The five manufacturing industries that reported growth during the month are: printing and related support activities; apparel, leather and allied products; petroleum and coal products; fabricated metal products; and transportation equipment, ISM manufacturing business survey committee chair Timothy R Fiore, said in a release.
The April manufacturing purchasing managers’ index (PMI) registered 47.1 per cent, 0.8 percentage point higher than the 46.3 per cent recorded in March.
Regarding the overall economy, this figure indicates a fifth month of contraction after a 30-month period of expansion, Fiore noted.
The new orders index remained in contraction territory at 45.7 per cent, 1.4 percentage points higher than 44.3 per cent recorded in March.
The production index reading of 48.9 per cent is a 1.1-percentage point increase compared to March’s 47.8 per cent.
The prices index registered 53.2 per cent, up by 4 percentage points compared to March’s 49.2 per cent.

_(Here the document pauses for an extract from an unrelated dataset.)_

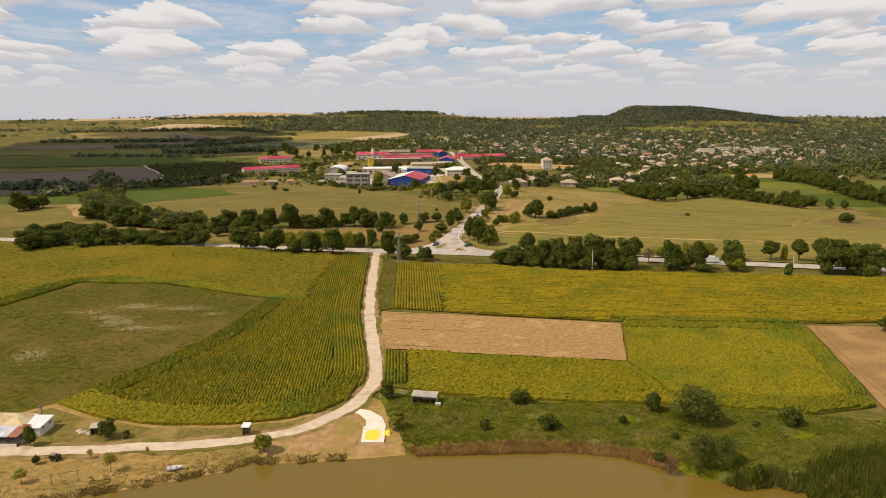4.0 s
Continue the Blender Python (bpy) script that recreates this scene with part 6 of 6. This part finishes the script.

The backlog of orders index registered 43.1 per cent, 0.8 percentage point lower than March’s 43.9 per cent.
The supplier deliveries index figure of 44.6 per cent is 0.2 percentage point lower than the 44.8 per cent recorded in March; this is the index’s lowest reading since March 2009 (43.2 per cent).

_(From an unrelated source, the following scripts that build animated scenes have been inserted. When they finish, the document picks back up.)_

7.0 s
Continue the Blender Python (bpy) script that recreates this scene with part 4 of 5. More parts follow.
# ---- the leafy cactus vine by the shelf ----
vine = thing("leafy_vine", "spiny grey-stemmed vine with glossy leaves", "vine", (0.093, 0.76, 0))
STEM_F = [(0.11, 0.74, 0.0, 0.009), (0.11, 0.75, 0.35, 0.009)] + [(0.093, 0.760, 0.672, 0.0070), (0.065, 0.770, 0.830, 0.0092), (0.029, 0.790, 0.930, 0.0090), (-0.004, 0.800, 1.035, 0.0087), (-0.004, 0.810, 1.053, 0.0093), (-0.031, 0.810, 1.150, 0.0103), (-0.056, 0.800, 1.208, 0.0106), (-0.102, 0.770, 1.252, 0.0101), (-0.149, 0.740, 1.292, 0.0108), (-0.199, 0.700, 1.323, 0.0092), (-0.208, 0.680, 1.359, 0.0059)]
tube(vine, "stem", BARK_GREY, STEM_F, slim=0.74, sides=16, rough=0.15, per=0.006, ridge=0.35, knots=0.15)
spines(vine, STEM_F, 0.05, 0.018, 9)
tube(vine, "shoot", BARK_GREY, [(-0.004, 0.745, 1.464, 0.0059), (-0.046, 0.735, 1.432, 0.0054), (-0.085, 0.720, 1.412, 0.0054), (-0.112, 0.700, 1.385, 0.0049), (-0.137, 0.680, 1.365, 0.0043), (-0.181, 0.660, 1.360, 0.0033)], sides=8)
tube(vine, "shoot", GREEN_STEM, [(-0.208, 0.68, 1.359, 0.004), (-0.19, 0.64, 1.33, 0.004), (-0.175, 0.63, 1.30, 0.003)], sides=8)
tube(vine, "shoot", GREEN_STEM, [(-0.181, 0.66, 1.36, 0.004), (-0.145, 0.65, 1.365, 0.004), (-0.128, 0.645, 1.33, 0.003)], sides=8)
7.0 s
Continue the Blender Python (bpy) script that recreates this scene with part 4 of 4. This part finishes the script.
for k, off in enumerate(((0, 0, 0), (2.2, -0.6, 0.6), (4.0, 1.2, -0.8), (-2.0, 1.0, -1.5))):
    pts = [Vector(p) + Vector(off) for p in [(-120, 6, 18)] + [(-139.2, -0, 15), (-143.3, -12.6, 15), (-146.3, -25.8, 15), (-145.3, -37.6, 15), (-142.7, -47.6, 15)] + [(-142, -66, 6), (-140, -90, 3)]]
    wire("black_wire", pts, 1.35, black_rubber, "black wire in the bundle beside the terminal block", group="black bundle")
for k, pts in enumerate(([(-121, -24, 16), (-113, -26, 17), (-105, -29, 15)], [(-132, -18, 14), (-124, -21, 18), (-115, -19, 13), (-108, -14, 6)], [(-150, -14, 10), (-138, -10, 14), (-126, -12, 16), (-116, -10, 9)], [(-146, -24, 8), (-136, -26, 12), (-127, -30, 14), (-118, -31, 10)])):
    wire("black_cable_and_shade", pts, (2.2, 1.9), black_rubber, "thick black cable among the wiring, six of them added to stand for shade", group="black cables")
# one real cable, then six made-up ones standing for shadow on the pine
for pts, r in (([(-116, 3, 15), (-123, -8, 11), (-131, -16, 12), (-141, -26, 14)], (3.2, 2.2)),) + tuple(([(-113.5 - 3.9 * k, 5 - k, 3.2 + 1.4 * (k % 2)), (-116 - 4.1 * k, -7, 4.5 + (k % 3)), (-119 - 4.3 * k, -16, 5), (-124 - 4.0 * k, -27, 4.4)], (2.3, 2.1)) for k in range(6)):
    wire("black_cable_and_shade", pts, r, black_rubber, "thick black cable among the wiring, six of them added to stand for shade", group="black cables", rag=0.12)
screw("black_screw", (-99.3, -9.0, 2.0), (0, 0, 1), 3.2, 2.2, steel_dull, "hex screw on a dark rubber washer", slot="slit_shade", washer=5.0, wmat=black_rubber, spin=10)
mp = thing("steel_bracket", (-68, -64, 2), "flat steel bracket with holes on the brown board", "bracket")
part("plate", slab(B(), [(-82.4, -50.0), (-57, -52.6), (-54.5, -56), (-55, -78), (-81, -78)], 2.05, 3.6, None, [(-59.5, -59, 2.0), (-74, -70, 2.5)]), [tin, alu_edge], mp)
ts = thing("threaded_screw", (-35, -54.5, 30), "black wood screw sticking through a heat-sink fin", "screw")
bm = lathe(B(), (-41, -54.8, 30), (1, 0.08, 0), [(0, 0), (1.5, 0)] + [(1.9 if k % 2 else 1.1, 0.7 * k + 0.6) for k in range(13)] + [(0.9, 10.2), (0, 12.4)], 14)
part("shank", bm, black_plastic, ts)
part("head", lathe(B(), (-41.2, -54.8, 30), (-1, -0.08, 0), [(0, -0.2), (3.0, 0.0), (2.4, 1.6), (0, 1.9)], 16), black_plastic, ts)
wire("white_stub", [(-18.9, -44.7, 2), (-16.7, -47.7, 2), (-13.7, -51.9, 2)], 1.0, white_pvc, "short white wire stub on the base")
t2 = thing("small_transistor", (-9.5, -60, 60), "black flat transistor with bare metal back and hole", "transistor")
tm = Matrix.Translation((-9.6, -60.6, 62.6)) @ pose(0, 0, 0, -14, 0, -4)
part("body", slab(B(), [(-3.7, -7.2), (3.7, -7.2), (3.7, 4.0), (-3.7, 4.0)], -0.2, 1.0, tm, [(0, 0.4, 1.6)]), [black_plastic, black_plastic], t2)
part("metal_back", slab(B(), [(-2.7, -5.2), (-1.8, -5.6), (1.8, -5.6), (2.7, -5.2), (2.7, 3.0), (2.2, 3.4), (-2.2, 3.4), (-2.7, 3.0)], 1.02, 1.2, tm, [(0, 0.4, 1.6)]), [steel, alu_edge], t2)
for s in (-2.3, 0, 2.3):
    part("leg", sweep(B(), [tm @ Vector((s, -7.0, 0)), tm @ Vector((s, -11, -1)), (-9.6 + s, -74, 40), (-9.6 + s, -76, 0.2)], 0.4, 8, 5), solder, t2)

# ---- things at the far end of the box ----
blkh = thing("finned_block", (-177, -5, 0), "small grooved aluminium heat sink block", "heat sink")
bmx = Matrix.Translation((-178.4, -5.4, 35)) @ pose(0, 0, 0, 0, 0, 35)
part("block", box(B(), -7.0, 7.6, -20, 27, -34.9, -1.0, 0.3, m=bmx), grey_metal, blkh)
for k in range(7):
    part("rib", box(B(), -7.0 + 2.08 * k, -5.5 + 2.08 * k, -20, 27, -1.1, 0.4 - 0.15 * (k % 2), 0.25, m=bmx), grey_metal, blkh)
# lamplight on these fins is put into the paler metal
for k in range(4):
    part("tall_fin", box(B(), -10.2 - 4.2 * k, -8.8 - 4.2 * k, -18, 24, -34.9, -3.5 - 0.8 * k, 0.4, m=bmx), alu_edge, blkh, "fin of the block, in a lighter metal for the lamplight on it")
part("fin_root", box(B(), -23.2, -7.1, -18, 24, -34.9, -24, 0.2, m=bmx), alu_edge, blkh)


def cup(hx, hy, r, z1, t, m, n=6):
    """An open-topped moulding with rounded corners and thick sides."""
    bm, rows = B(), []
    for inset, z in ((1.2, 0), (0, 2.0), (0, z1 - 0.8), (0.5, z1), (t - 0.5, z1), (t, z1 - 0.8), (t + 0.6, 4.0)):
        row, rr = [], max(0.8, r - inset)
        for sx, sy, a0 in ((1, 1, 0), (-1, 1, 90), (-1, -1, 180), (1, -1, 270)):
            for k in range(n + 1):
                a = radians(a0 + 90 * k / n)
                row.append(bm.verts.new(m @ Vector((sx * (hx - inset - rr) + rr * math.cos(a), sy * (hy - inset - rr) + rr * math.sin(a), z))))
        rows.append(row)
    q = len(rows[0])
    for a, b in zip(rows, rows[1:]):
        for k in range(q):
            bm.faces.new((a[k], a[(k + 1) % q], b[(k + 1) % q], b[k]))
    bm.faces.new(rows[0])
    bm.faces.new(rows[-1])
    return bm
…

The inventories index dropped by 1.2 percentage points to 46.3 per cent, lower than the March’s 47.5 percent.
The new export orders index reading of 49.8 per cent is 2.2 percentage points higher than March’s 47.6 percent.
The imports index remained in contraction territory, though just barely, at 49.9 per cent, 2 percentage points above the 47.9 per cent reported in March.
“New order rates remain sluggish as panelists remain concerned about when manufacturing growth will resume….Supply chains are prepared and eager for growth, as panelists’ comments support reduced lead times for their more important purchases. Price instability remains and future demand is uncertain as companies continue to work down overdue deliveries and backlogs,” Fiore said.
Seventy-three per cent of manufacturing gross domestic product (GDP) is contracting, up from 70 per cent in March.
However, fewer industries contracted strongly; the proportion of manufacturing GDP with a composite PMI calculation at or below 45 percent—a good barometer of overall manufacturing weakness—was 12 per cent in April compared to 25 per cent in March, he added.